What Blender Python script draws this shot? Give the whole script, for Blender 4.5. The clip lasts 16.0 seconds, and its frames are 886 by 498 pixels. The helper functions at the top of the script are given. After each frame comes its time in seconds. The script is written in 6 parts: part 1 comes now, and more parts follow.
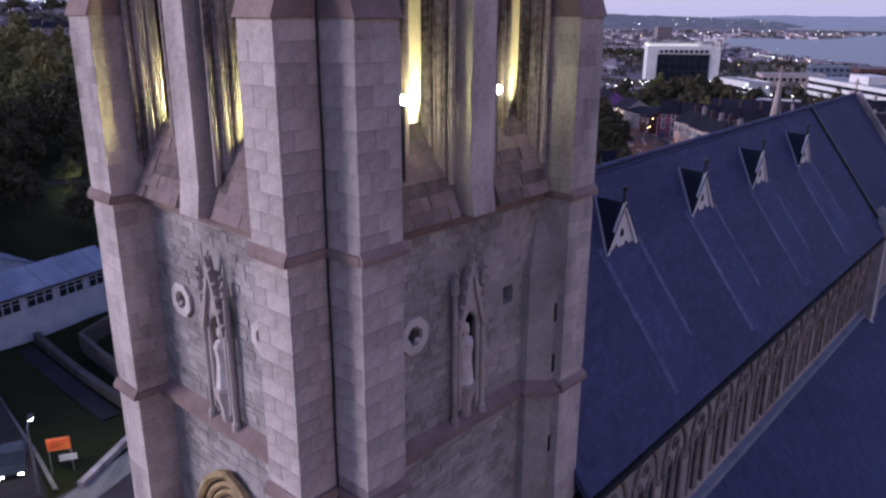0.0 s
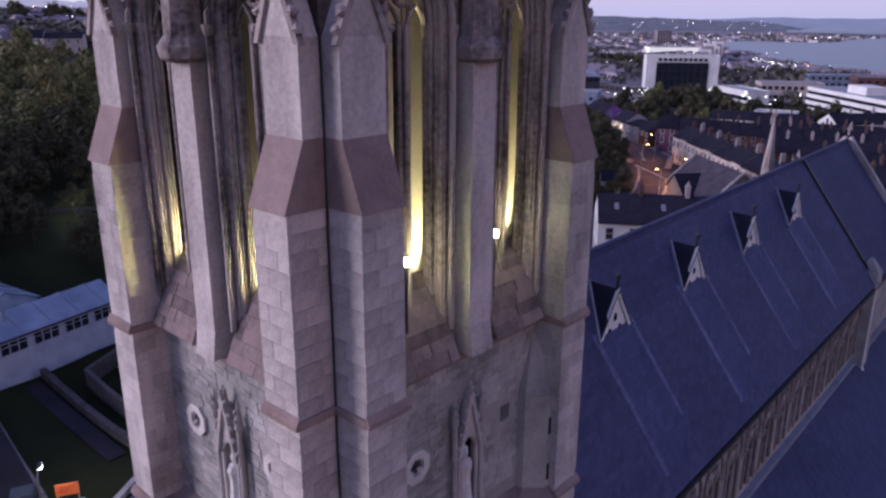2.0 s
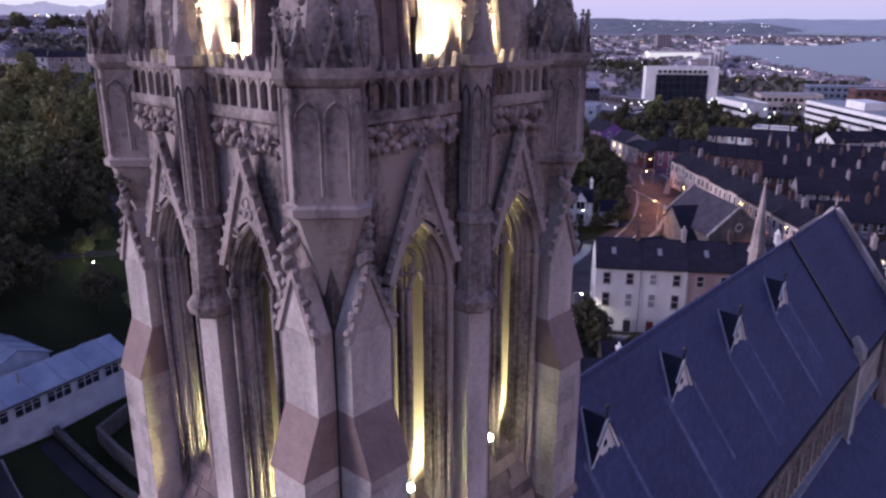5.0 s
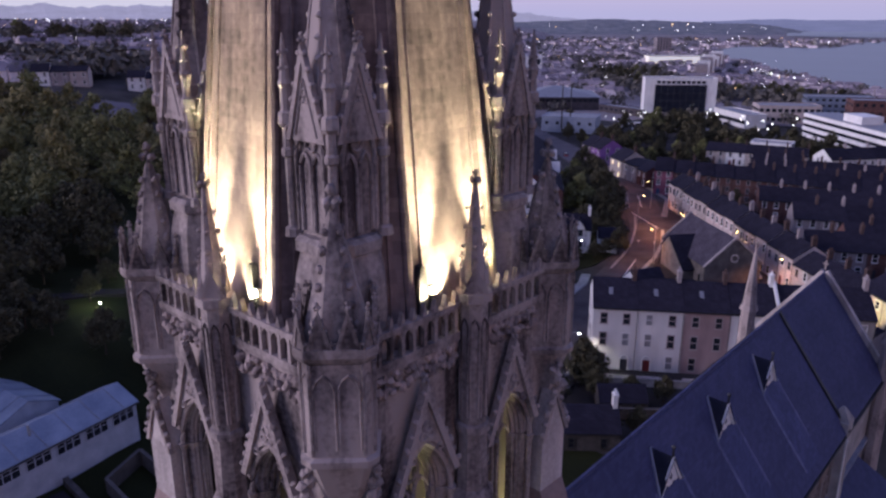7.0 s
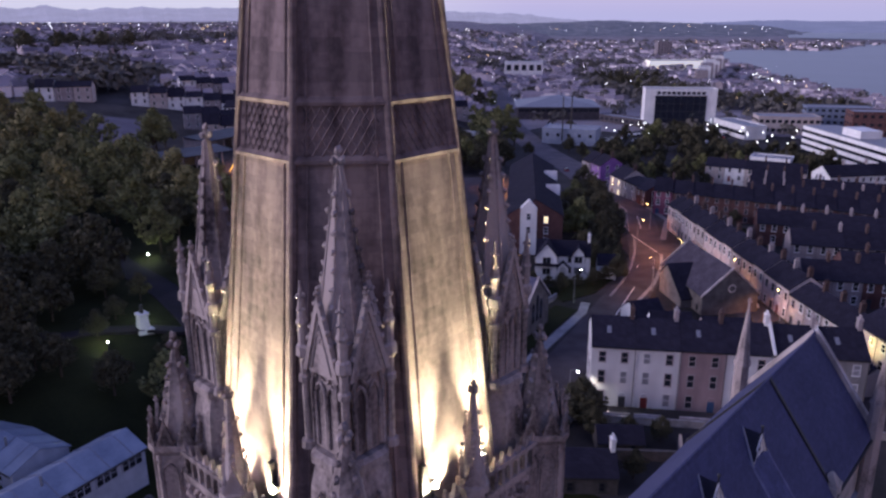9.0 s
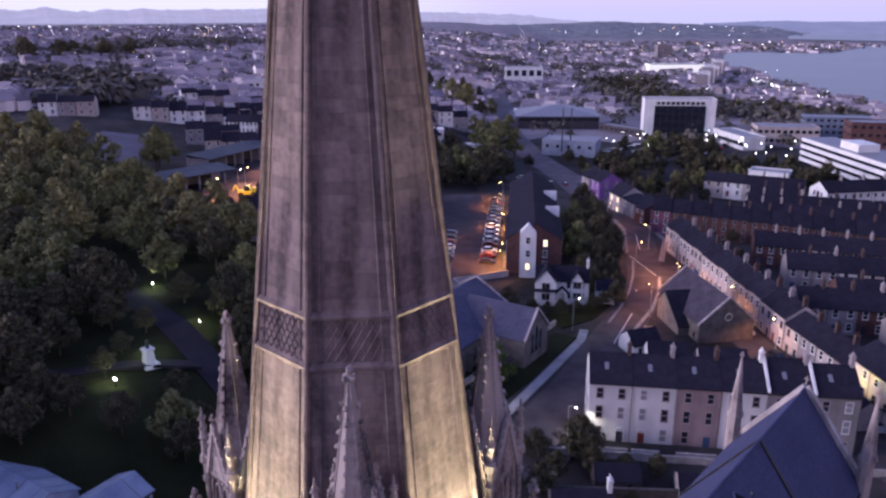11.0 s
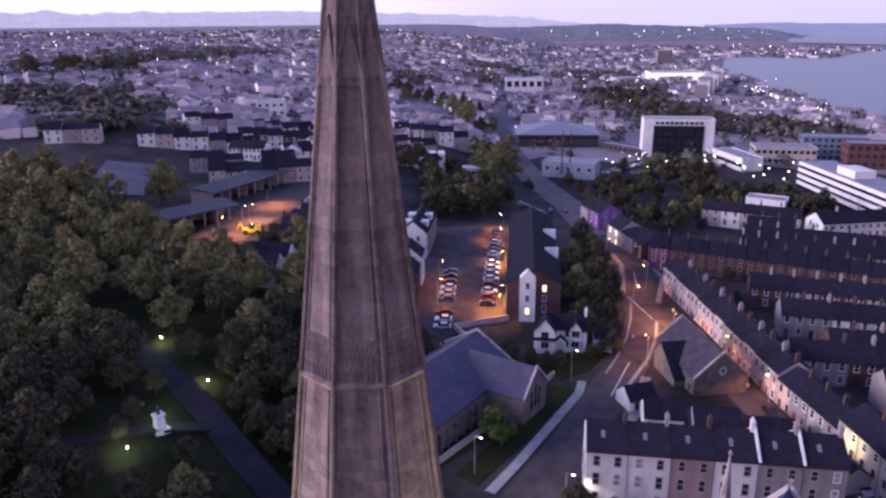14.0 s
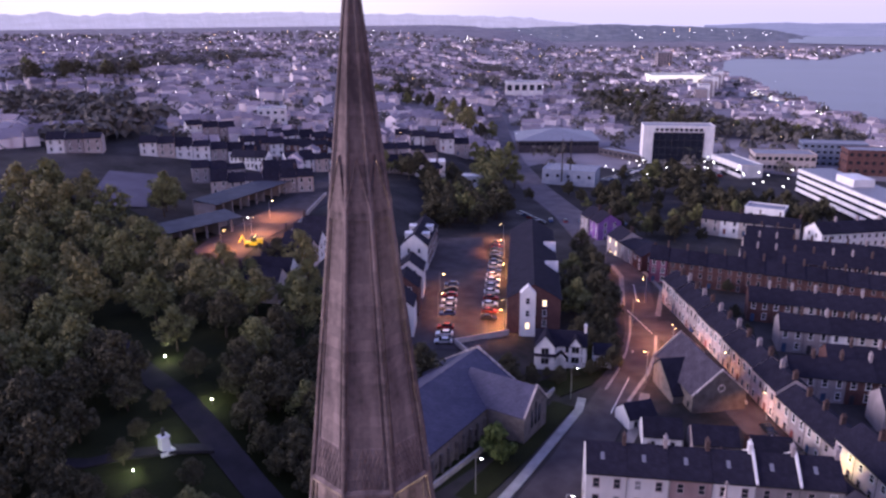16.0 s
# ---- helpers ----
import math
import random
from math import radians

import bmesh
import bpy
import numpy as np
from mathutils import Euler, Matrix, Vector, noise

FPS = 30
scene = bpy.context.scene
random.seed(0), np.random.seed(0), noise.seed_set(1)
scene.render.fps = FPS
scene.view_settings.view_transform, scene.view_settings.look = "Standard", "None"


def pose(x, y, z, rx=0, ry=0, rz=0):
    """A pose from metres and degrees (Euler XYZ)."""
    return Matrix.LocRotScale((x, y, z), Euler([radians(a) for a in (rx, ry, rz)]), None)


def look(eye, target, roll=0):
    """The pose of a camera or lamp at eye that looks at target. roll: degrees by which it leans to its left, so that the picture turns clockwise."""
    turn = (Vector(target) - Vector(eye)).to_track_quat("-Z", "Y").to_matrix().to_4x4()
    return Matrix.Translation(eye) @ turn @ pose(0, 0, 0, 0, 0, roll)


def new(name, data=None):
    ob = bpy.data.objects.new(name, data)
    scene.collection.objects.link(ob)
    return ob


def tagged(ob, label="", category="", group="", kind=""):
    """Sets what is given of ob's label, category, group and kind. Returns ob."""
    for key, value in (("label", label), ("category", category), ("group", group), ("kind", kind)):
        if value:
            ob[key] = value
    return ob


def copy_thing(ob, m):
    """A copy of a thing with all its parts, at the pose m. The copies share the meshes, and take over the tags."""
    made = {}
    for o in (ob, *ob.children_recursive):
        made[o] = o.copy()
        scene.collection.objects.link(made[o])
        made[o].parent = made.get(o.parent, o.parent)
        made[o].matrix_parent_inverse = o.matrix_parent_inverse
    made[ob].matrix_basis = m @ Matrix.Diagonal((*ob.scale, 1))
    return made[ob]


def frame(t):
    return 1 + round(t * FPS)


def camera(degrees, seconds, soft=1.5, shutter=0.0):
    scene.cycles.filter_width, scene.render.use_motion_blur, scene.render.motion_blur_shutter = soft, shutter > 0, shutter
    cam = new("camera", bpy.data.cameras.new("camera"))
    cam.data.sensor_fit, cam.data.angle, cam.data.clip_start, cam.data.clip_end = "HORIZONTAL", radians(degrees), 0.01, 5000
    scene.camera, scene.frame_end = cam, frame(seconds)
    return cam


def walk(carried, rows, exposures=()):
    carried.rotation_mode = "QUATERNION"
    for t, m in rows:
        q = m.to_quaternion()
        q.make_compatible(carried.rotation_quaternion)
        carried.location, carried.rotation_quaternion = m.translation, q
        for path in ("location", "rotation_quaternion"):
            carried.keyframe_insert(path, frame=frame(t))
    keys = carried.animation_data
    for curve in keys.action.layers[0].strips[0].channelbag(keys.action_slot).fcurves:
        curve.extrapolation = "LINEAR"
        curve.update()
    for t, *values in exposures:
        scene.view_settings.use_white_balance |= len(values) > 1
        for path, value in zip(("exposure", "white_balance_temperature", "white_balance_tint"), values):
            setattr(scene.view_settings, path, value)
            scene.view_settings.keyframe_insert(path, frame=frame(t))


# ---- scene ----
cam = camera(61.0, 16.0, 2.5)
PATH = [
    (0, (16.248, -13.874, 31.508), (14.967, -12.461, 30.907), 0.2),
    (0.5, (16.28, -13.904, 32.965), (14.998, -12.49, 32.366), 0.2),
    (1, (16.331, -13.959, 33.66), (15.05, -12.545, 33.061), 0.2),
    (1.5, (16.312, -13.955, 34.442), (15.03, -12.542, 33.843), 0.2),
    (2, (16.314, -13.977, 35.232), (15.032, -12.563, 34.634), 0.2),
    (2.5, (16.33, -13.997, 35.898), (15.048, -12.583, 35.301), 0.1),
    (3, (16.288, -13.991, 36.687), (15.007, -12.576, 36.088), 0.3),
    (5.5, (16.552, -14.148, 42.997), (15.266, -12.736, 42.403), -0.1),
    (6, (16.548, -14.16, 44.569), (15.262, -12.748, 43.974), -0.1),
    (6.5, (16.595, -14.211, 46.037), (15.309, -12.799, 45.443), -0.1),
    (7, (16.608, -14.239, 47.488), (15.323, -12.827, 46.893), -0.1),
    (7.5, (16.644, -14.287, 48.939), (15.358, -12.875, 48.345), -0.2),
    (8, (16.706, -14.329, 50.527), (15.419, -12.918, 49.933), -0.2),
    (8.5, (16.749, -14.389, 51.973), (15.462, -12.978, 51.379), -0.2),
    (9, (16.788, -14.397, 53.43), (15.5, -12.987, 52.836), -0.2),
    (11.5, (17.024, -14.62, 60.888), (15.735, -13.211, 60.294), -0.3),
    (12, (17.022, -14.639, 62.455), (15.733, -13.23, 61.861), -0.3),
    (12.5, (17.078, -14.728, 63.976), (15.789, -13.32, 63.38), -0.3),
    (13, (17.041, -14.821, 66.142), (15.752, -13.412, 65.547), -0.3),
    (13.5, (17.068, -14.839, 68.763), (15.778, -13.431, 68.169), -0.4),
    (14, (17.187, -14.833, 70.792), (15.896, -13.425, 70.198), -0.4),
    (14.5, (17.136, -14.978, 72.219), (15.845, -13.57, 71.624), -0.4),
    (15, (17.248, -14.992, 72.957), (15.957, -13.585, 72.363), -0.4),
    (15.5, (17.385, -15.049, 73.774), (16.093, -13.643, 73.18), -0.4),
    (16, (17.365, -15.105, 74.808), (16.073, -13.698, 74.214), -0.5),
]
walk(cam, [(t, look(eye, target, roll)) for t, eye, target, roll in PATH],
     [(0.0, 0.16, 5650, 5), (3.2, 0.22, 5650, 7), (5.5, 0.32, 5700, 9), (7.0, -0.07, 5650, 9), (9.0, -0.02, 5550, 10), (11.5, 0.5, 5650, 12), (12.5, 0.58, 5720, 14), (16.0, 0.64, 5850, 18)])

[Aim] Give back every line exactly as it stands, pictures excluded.

[Problem solution]
What Blender Python script draws this shot? Give the whole script, for Blender 4.5. The clip lasts 16.0 seconds, and its frames are 886 by 498 pixels. The helper functions at the top of the script are given. After each frame comes its time in seconds. The script is written in 6 parts: part 1 comes now, and more parts follow.
0.0 s
2.0 s
5.0 s
7.0 s
9.0 s
11.0 s
14.0 s
16.0 s
# ---- helpers ----
import math
import random
from math import radians

import bmesh
import bpy
import numpy as np
from mathutils import Euler, Matrix, Vector, noise

FPS = 30
scene = bpy.context.scene
random.seed(0), np.random.seed(0), noise.seed_set(1)
scene.render.fps = FPS
scene.view_settings.view_transform, scene.view_settings.look = "Standard", "None"


def pose(x, y, z, rx=0, ry=0, rz=0):
    """A pose from metres and degrees (Euler XYZ)."""
    return Matrix.LocRotScale((x, y, z), Euler([radians(a) for a in (rx, ry, rz)]), None)


def look(eye, target, roll=0):
    """The pose of a camera or lamp at eye that looks at target. roll: degrees by which it leans to its left, so that the picture turns clockwise."""
    turn = (Vector(target) - Vector(eye)).to_track_quat("-Z", "Y").to_matrix().to_4x4()
    return Matrix.Translation(eye) @ turn @ pose(0, 0, 0, 0, 0, roll)


def new(name, data=None):
    ob = bpy.data.objects.new(name, data)
    scene.collection.objects.link(ob)
    return ob


def tagged(ob, label="", category="", group="", kind=""):
    """Sets what is given of ob's label, category, group and kind. Returns ob."""
    for key, value in (("label", label), ("category", category), ("group", group), ("kind", kind)):
        if value:
            ob[key] = value
    return ob


def copy_thing(ob, m):
    """A copy of a thing with all its parts, at the pose m. The copies share the meshes, and take over the tags."""
    made = {}
    for o in (ob, *ob.children_recursive):
        made[o] = o.copy()
        scene.collection.objects.link(made[o])
        made[o].parent = made.get(o.parent, o.parent)
        made[o].matrix_parent_inverse = o.matrix_parent_inverse
    made[ob].matrix_basis = m @ Matrix.Diagonal((*ob.scale, 1))
    return made[ob]


def frame(t):
    return 1 + round(t * FPS)


def camera(degrees, seconds, soft=1.5, shutter=0.0):
    scene.cycles.filter_width, scene.render.use_motion_blur, scene.render.motion_blur_shutter = soft, shutter > 0, shutter
    cam = new("camera", bpy.data.cameras.new("camera"))
    cam.data.sensor_fit, cam.data.angle, cam.data.clip_start, cam.data.clip_end = "HORIZONTAL", radians(degrees), 0.01, 5000
    scene.camera, scene.frame_end = cam, frame(seconds)
    return cam


def walk(carried, rows, exposures=()):
    carried.rotation_mode = "QUATERNION"
    for t, m in rows:
        q = m.to_quaternion()
        q.make_compatible(carried.rotation_quaternion)
        carried.location, carried.rotation_quaternion = m.translation, q
        for path in ("location", "rotation_quaternion"):
            carried.keyframe_insert(path, frame=frame(t))
    keys = carried.animation_data
    for curve in keys.action.layers[0].strips[0].channelbag(keys.action_slot).fcurves:
        curve.extrapolation = "LINEAR"
        curve.update()
    for t, *values in exposures:
        scene.view_settings.use_white_balance |= len(values) > 1
        for path, value in zip(("exposure", "white_balance_temperature", "white_balance_tint"), values):
            setattr(scene.view_settings, path, value)
            scene.view_settings.keyframe_insert(path, frame=frame(t))


# ---- scene ----
cam = camera(61.0, 16.0, 2.5)
PATH = [
    (0, (16.248, -13.874, 31.508), (14.967, -12.461, 30.907), 0.2),
    (0.5, (16.28, -13.904, 32.965), (14.998, -12.49, 32.366), 0.2),
    (1, (16.331, -13.959, 33.66), (15.05, -12.545, 33.061), 0.2),
    (1.5, (16.312, -13.955, 34.442), (15.03, -12.542, 33.843), 0.2),
    (2, (16.314, -13.977, 35.232), (15.032, -12.563, 34.634), 0.2),
    (2.5, (16.33, -13.997, 35.898), (15.048, -12.583, 35.301), 0.1),
    (3, (16.288, -13.991, 36.687), (15.007, -12.576, 36.088), 0.3),
    (5.5, (16.552, -14.148, 42.997), (15.266, -12.736, 42.403), -0.1),
    (6, (16.548, -14.16, 44.569), (15.262, -12.748, 43.974), -0.1),
    (6.5, (16.595, -14.211, 46.037), (15.309, -12.799, 45.443), -0.1),
    (7, (16.608, -14.239, 47.488), (15.323, -12.827, 46.893), -0.1),
    (7.5, (16.644, -14.287, 48.939), (15.358, -12.875, 48.345), -0.2),
    (8, (16.706, -14.329, 50.527), (15.419, -12.918, 49.933), -0.2),
    (8.5, (16.749, -14.389, 51.973), (15.462, -12.978, 51.379), -0.2),
    (9, (16.788, -14.397, 53.43), (15.5, -12.987, 52.836), -0.2),
    (11.5, (17.024, -14.62, 60.888), (15.735, -13.211, 60.294), -0.3),
    (12, (17.022, -14.639, 62.455), (15.733, -13.23, 61.861), -0.3),
    (12.5, (17.078, -14.728, 63.976), (15.789, -13.32, 63.38), -0.3),
    (13, (17.041, -14.821, 66.142), (15.752, -13.412, 65.547), -0.3),
    (13.5, (17.068, -14.839, 68.763), (15.778, -13.431, 68.169), -0.4),
    (14, (17.187, -14.833, 70.792), (15.896, -13.425, 70.198), -0.4),
    (14.5, (17.136, -14.978, 72.219), (15.845, -13.57, 71.624), -0.4),
    (15, (17.248, -14.992, 72.957), (15.957, -13.585, 72.363), -0.4),
    (15.5, (17.385, -15.049, 73.774), (16.093, -13.643, 73.18), -0.4),
    (16, (17.365, -15.105, 74.808), (16.073, -13.698, 74.214), -0.5),
]
walk(cam, [(t, look(eye, target, roll)) for t, eye, target, roll in PATH],
     [(0.0, 0.16, 5650, 5), (3.2, 0.22, 5650, 7), (5.5, 0.32, 5700, 9), (7.0, -0.07, 5650, 9), (9.0, -0.02, 5550, 10), (11.5, 0.5, 5650, 12), (12.5, 0.58, 5720, 14), (16.0, 0.64, 5850, 18)])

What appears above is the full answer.